Конечно, всё не просто, всё совсем не просто — как тогда, так и сейчас. А сейчас — тем более… Время, как говорится, постаралось, да и мы тоже наворотили столько, что с патриотизмом совсем провисли. А в России без этого невозможно, потому как душа наша с вами так устроена и уложена, что родину помнит и понимает. Честь и слава тому или тем, кто придумал идею бессмертного полка, которая побуждает чтить память нашего народа именно о Великой Отечественной войне. Может, Господь и послал нам это испытание войной, чтобы совесть русскую реанимировать. А потому западники так хотят затоптать именно эту часть нашей с вами истории, потому как уж больно верно здесь всё для нашего народа получается. Двадцать миллионов, а по некоторым сведениям тридцать, а то и сорок потерянных жизней, да ещё и за три с половиной года, — это вам не уличные погромы с битьем витрин и поджогом машин, это — куда серьёзнее, страшнее, а потому и весомее. Так что, как бы кто там ни говорил, но наша с вами история, наше право на жизнь прописано и запротоколировано кровью родных и близких. И это всегда следует помнить, говоря о воспитании детей и внуков. В заключение напомню, а может, для кого-то и расскажу впервые одну историю. Очень важную историю и поучительную по отношению к тому, что происходит, а посему пусть каждый самостоятельно сделает вывод и поставит себя в нужное место в строю, а совесть, как говорится, подскажет. Итак…

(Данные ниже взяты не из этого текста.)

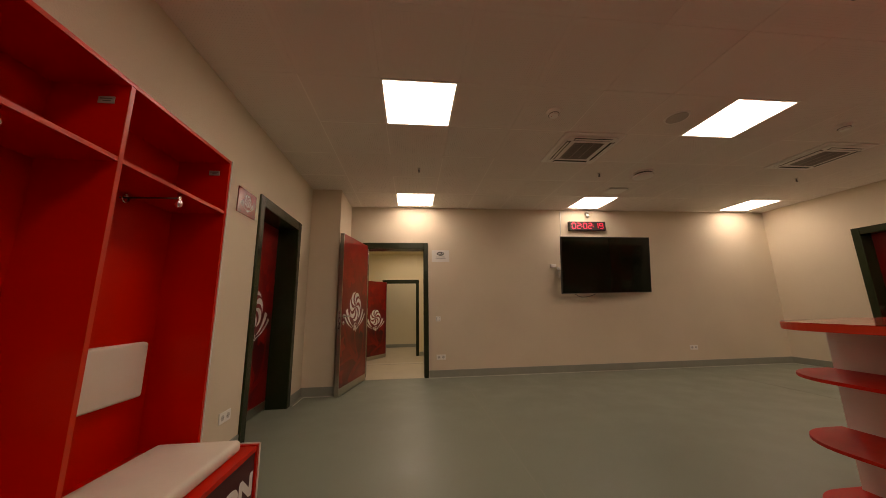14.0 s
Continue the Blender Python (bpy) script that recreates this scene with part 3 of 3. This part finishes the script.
# ---- ceiling fittings ----
def lamps():
    first = None
    for c in COLS:
        for r in ROWS:
            m = pose(c, r, H)
            if first:
                copy_thing(first, m)
                continue
            first = thing("ceiling_light", m, "square recessed light panel, lit white", "ceiling light", "ceiling lights")
            s, q = 0.2975, 0.2825
            part("frame", boxes((-s, s, -s, -q, -0.004, 0.012), (-s, s, q, s, -0.004, 0.012), (-s, -q, -q, q, -0.004, 0.012), (q, s, -q, q, -0.004, 0.012)), M_PLASTIC, first)
            part("diffuser", boxes((-q, q, -q, q, -0.001, 0.010)), M_GLOW, first, "glowing white diffuser")


def cassette(x, y):
    t = thing("air_conditioner", pose(x, y, H), "white four-way ceiling cassette air conditioner", "air conditioner", "ceiling cassettes")
    part("cover", slab(bmesh.new(), rounded(-0.325, 0.325, -0.325, 0.325, 0.015, 3), -0.018, 0.0, 0.010), M_PLASTIC, t)
    part("inner_panel", slab(bmesh.new(), rounded(-0.285, 0.285, -0.285, 0.285, 0.07, 6), -0.034, -0.0182, 0.012), M_PLASTIC, t)
    grille = part("grille", boxes((-0.165, 0.165, -0.175, 0.175, -0.0368, -0.0345)), M_GRILLE, t, "grey intake grille")
    for k in range(29):
        yy = -0.168 + 0.012 * k
        part("slat", boxes((-0.162, 0.162, yy - 0.0025, yy + 0.0025, -0.0395, -0.037)), M_SLOT, grille)
    for a in (-0.160, -0.054, 0.054, 0.160):
        part("grille_bar", boxes((a - 0.003, a + 0.003, -0.178, 0.178, -0.0412, -0.0398), bevel=0.0006), M_SLAT, grille)
    for a in range(4):
        turn = pose(0, 0, 0, 0, 0, 90 * a)
        bm = boxes((-0.20, 0.20, 0.216, 0.256, -0.036, -0.0342))
        bmesh.ops.transform(bm, matrix=turn, verts=bm.verts)
        slot = part("air_slot", bm, M_DARK, t, "dark air slot")
        bm = boxes((-0.195, 0.195, -0.011, 0.011, -0.0015, 0.0015), bevel=0.001)
        bmesh.ops.transform(bm, matrix=turn @ pose(0, 0.244, -0.0405, 8 if a % 2 == 0 else 3, 0, 0), verts=bm.verts)
        part("louvre", bm, M_PLASTIC, slot)
        bm = boxes((-0.21, 0.21, 0.258, 0.262, -0.0365, -0.0342))
        bmesh.ops.transform(bm, matrix=turn, verts=bm.verts)
        part("groove", bm, M_DARK, t)
    bm = bmesh.new()
    rod(bm, (0.20, -0.15, -0.0352), (0.20, -0.15, -0.0342), 0.005, 8)
    part("indicator", bm, M_PLASTIC, t, "small pale indicator")
    return t


def disc_valve(x, y, r=0.125):
    t = thing("air_valve", pose(x, y, H), "round white ceiling air valve", "air valve", "ceiling air valves")
    bm = bmesh.new()
    rod(bm, (0, 0, -0.012), (0, 0, 0.0), r * 1.06, 32)
    part("ring", bm, M_PLASTIC, t, smooth=False)
    bm = bmesh.new()
    rod(bm, (0, 0, -0.052), (0, 0, -0.034), r * 0.95, 40, r)
    part("disc", bm, M_PLASTIC, t)
    bm = bmesh.new()
    rod(bm, (0, 0, -0.0338), (0, 0, -0.0122), r * 0.86, 24)
    part("neck", bm, M_DARK, t, "dark gap behind the disc")
    return t


def speaker(x, y):
    t = thing("ceiling_speaker", pose(x, y, H), "flush round grey ceiling speaker", "speaker", "ceiling speakers")
    bm = bmesh.new()
    rod(bm, (0, 0, -0.006), (0, 0, 0.0), 0.10, 32, 0.105)
    part("rim", bm, M_PLASTIC, t)
    bm = bmesh.new()
    rod(bm, (0, 0, -0.009), (0, 0, -0.0062), 0.088, 32)
    part("grille", bm, M_SPEAKER, t, "grey mesh grille")


def smoke_detector(x, y, z=H):
    t = thing("smoke_detector", pose(x, y, z), "small white ceiling smoke detector", "detector", "smoke detectors")
    bm = bmesh.new()
    rod(bm, (0, 0, -0.018), (0, 0, 0), 0.056, 24, 0.062)
    part("base", bm, M_PLASTIC, t)
    bm = bmesh.new()
    rod(bm, (0, 0, -0.05), (0, 0, -0.0182), 0.034, 24, 0.051)
    part("head", bm, M_PLASTIC, t)
    bm = bmesh.new()
    rod(bm, (0, 0, -0.034), (0, 0, -0.030), 0.0468, 24)
    part("vent", bm, M_DARK, t, "dark vent slot")
    bm = bmesh.new()
    rod(bm, (0.022, 0.0, -0.0512), (0.022, 0.0, -0.0500), 0.004, 8)
    part("indicator", bm, M_REDSIGN, t, "small red indicator")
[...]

“Знаешь, почему я Егорову завидую? — произносит хозяин дома Мелитон Кантария, тот, кто водружал знамя над рейхстагом. — Так вот… Он умер и не увидел, как распалась наша страна, за которую мы Гитлеру шею сломали. Я тоже не хотел бы до этого дожить. До сих пор не понимаю, что случилось... Скажи, сынок, куда мне знамя нести, где теперь его водружать?”
Михаил Егоров умер в 1975 году, в возрасте 52 лет. Когда он лез под ураганным огнём на рейхстаг с флагом победы, ему было около 22 лет.
Чуть более чем через год после этой встречи (26 декабря 1993 года) 73-летний Герой Советского Союза Мелитон Варламович Кантария умер от инфаркта в поезде — по дороге в Москву, куда он ехал получать— а теперь внимание! — статус беженца. Развал СССР потряс его до глубины души. “Фашисты не смогли нас свалить, мы сами себя уничтожили, — печально говорил Мелитон Варламович. — Это катастрофа. Что теперь будет?”
Он считал конфликт между грузинами и абхазами братоубийственным. “Разве я только за грузин воевал? – говорил он. — Неправда. Мы в Красной Армии сражались и за русских, и за украинцев, и за абхазов, и за казахов — за нашу советскую Родину! Гитлер, собака, сейчас бы счастлив был, увидев, что творится”.
Кантария отказывался уезжать из родных мест, но после победы абхазов в сентябре 1993 года выбора не оставалось — грузины массово бежали из Абхазии, опасаясь этнических чисток.
Мэрия Москвы предоставила Мелитону Кантарии и его семье однокомнатную квартиру на окраине. Бросив имущество, почти без денег (его накопления в сберкассе “сгорели” — как и у всего населения разваленного СССР), участник штурма Рейхстага отбыл на поезде получать статус беженца в Россию, единственную страну, согласившуюся ему хоть как-то помочь — родной Грузии он оказался не нужен.
В купе у Кантарии не выдержало сердце — слишком много испытаний выпало за последнее время. На панихиду не пришёл ни один из представителей тогдашнего правительства РФ.
“Всё пошло прахом, за что я воевал, — печально произнёс Кантария в своей последней встрече с журналистом. — Я грузин, но моя страна — СССР. Сейчас всем кажется, что мы отдельно будем жить лучше. Ничего подобного, сынок, помяни моё слово”.
Да уж, как в воду глядел...

Ничто на Земле не проходит бесследно.
И юность ушедшая все же бессмертна.
Как молоды мы были,
Как молоды мы были,
Как искренне любили,
Как верили в себя!

Терентий Травник. Из книги "Вверх по течению".